Abstract # 19:

Scheduled for Saturday, August 26, 2017 06:00 PM-08:00 PM: (National Ballroom AB) Poster Presentation


S. P. Flemming1, R. J. Adams1,2 and E. K. Hutchinson1,2
1Johns Hopkins School of Medicine, Research Animal Resources, Baltimore, MD 21205, USA, 2Johns Hopkins University School of Medicine, Department of Molecular and Comparative Pathobiology
     The Johns Hopkins University began developing an SPF Indian-origin rhesus macaque breeding colony in the early 1990’s to provide the University with a source of SPF Indian-origin rhesus.
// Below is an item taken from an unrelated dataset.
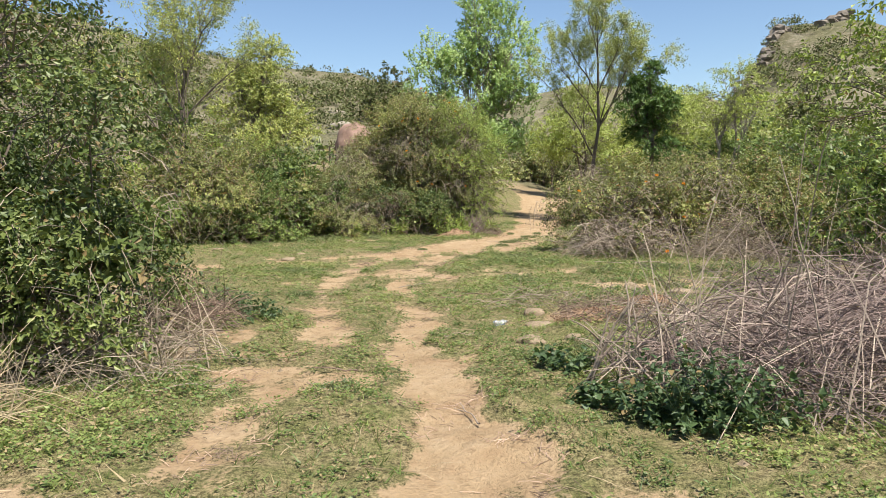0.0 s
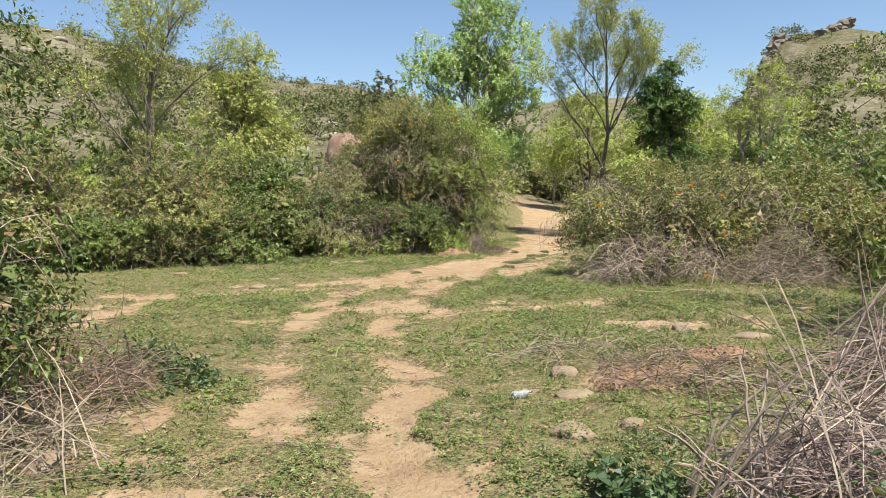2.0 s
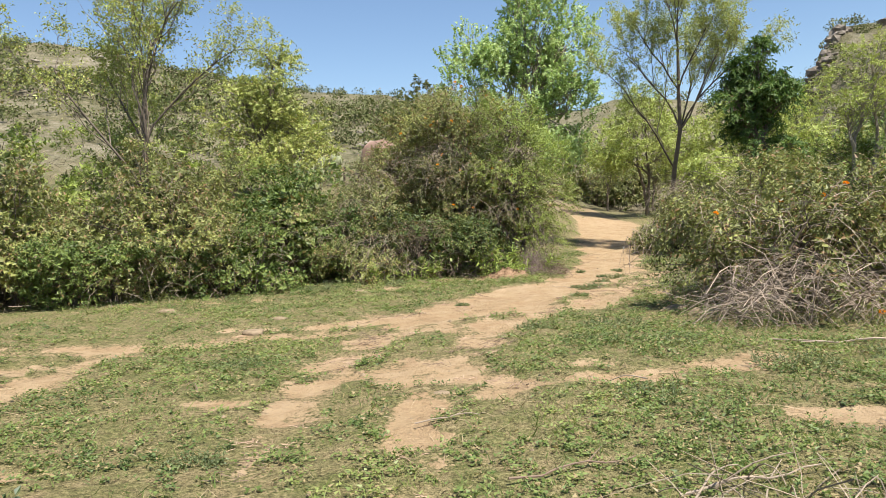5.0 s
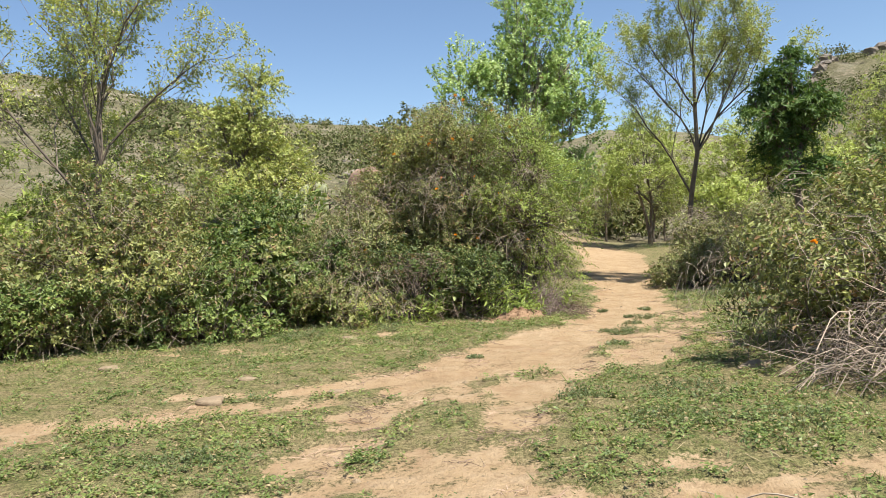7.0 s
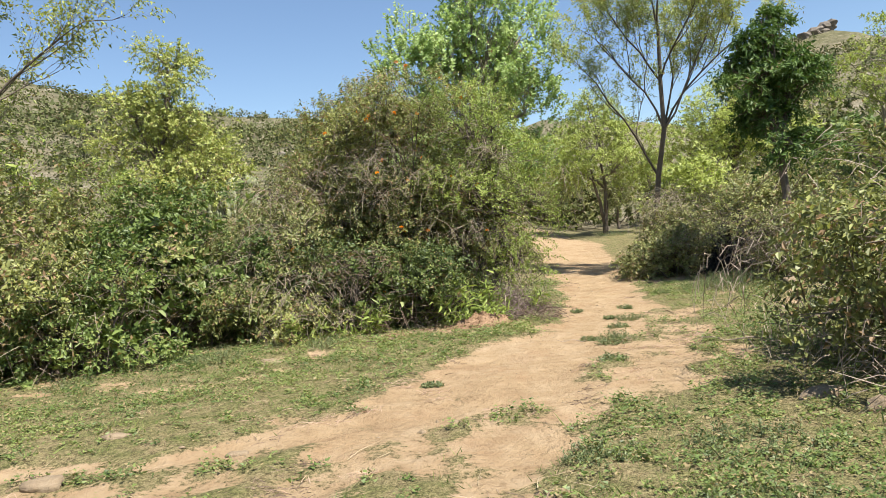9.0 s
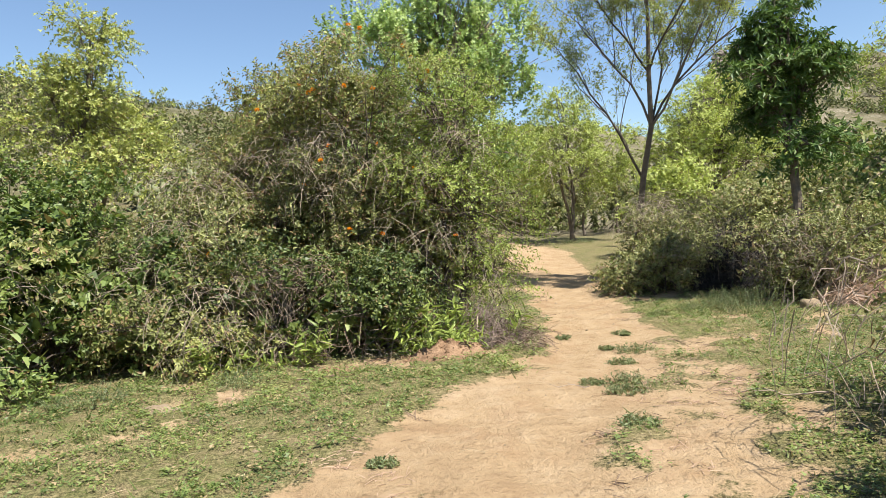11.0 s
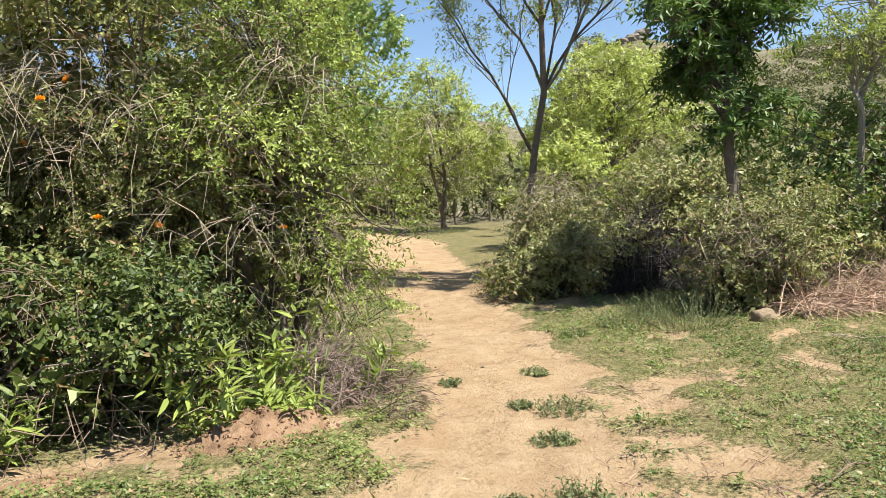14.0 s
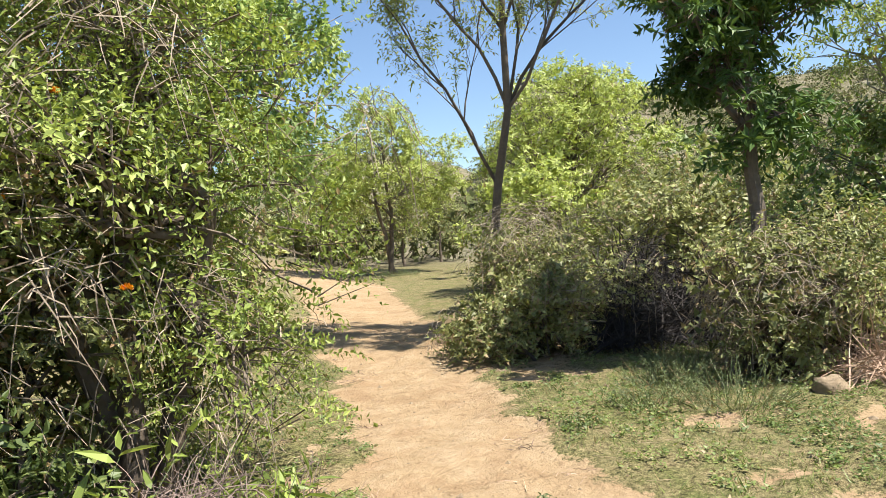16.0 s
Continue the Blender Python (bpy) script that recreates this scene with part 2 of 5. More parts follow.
M_YELLOW = leaf_mat("yellowing_leaf", (0.17, 0.2, 0.052), (0.34, 0.375, 0.11), (0.48, 0.49, 0.17), (0.33, 0.26, 0.1), 0.08, trans=0.4)
M_HERB = leaf_mat("herb_leaf", (0.075, 0.095, 0.045), (0.155, 0.19, 0.082), (0.26, 0.295, 0.135), dryshare=0.08)
M_NETTLE = leaf_mat("nettle_leaf", (0.028, 0.052, 0.022), (0.06, 0.1, 0.036), (0.125, 0.18, 0.07), dryshare=0.03, patch=2.5)
M_COVER = leaf_mat("ground_cover_leaf", (0.055, 0.09, 0.028), (0.14, 0.195, 0.055), (0.275, 0.31, 0.095), (0.34, 0.26, 0.14), 0.13, 0.7, 0.35)
M_SCRUB = leaf_mat("hill_scrub_leaf", (0.05, 0.062, 0.026), (0.115, 0.13, 0.055), (0.2, 0.205, 0.09), (0.2, 0.17, 0.11), 0.15, 0.25, 0.2, 0.9, 0.05)
M_FLOWER = leaf_mat("orange_flower", (0.75, 0.22, 0.012), (0.85, 0.36, 0.015), (0.9, 0.52, 0.04), (0.8, 0.28, 0.01), 0.1)
M_THICKET = leaf_mat("thicket_leaf", (0.028, 0.048, 0.014), (0.09, 0.125, 0.033), (0.245, 0.28, 0.082), dryshare=0.06, patch=0.9, trans=0.3)
M_BARK = wood_mat("grey_bark", (0.055, 0.042, 0.031), (0.21, 0.163, 0.12))
M_PALEBARK = wood_mat("pale_bark", (0.14, 0.115, 0.085), (0.36, 0.31, 0.24))
M_TWIG = wood_mat("dry_twig", (0.12, 0.09, 0.062), (0.42, 0.34, 0.25), 5.0)
M_CANE = wood_mat("dry_cane", (0.08, 0.058, 0.05), (0.5, 0.4, 0.3), 4.0)
M_PURPLETWIG = wood_mat("purplish_twig", (0.06, 0.04, 0.036), (0.34, 0.25, 0.21), 5.0)
M_REDTWIG = wood_mat("reddish_twig", (0.22, 0.135, 0.09), (0.6, 0.43, 0.31), 5.0)
M_BROWNTWIG = wood_mat("brown_twig", (0.07, 0.045, 0.035), (0.3, 0.21, 0.15), 5.0)
M_STRAW = wood_mat("straw", (0.2, 0.145, 0.08), (0.5, 0.4, 0.25), 5.0)
M_STONE = stone_mat("field_stone", (0.17, 0.125, 0.078), (0.28, 0.21, 0.133), (0.37, 0.287, 0.19), 9.0)
M_PINKROCK = stone_mat("pink_granite", (0.14, 0.085, 0.065), (0.3, 0.19, 0.14), (0.42, 0.3, 0.23), 0.6)
M_GREYROCK = stone_mat("grey_rock", (0.08, 0.065, 0.05), (0.18, 0.15, 0.12), (0.29, 0.25, 0.2), 0.7)
M_HILLROCK = stone_mat("tan_rock", (0.18, 0.15, 0.115), (0.28, 0.24, 0.185), (0.38, 0.335, 0.265), 0.9)
M_SOIL = stone_mat("red_soil", (0.14, 0.078, 0.042), (0.26, 0.16, 0.09), (0.38, 0.25, 0.155), 9.0)
M_FENCE = wood_mat("dark_fence_wood", (0.03, 0.02, 0.015), (0.1, 0.07, 0.05))
M_BLACKTWIG = wood_mat("near_black_twig", (0.012, 0.01, 0.01), (0.06, 0.05, 0.046), 6.0)
M_CACTUS = leaf_mat("cactus_pad", (0.16, 0.18, 0.1), (0.28, 0.3, 0.17), (0.42, 0.42, 0.26), trans=0.0, patch=2.0)


def plastic_mat():
    m, nt, b = mat_new("clear_plastic", 0.12)
    b.inputs["Base Color"].default_value = (0.85, 0.88, 0.9, 1)
    b.inputs["Transmission Weight"].default_value = 0.75
    b.inputs["IOR"].default_value = 1.3
    bump(nt, b, noise_out(nt, 60, 2), 0.4, 0.01)
    return m


M_PLASTIC = plastic_mat()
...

A shortage of breeding males resulted in harem groups either being combined, which often resulted in severe aggression and injuries, or harems went without a breeding male, negatively impacting the overall birth rate. To increase the percentage of females with access to adult males, we established a procedure of allowing five males to each access two harems throughout the breeding season. Our newly established procedure eliminated the need to combine harem groups and allowed greater amounts of females access to males; however, it was unclear whether this rotation would affect each male’s “sire conception rate” (SCR). Here we compared each male’s SCR for one to three years prior to establishing the alternating schedule to their SCR over two to three years during which each male was given access to two harems. The mean SCR in single-harem breeding seasons was 70.1% and 69.9% during alternating-harem breeding seasons, a statistically insignificant difference (p=0.974). SCR was stable across both conditions despite males accessing an average of 4.4 additional females during alternating-harem breeding seasons, producing an average of 4.2 additional offspring. This demonstrates that alternating males between harems is an effective breeding management tool in the face of limited male stock.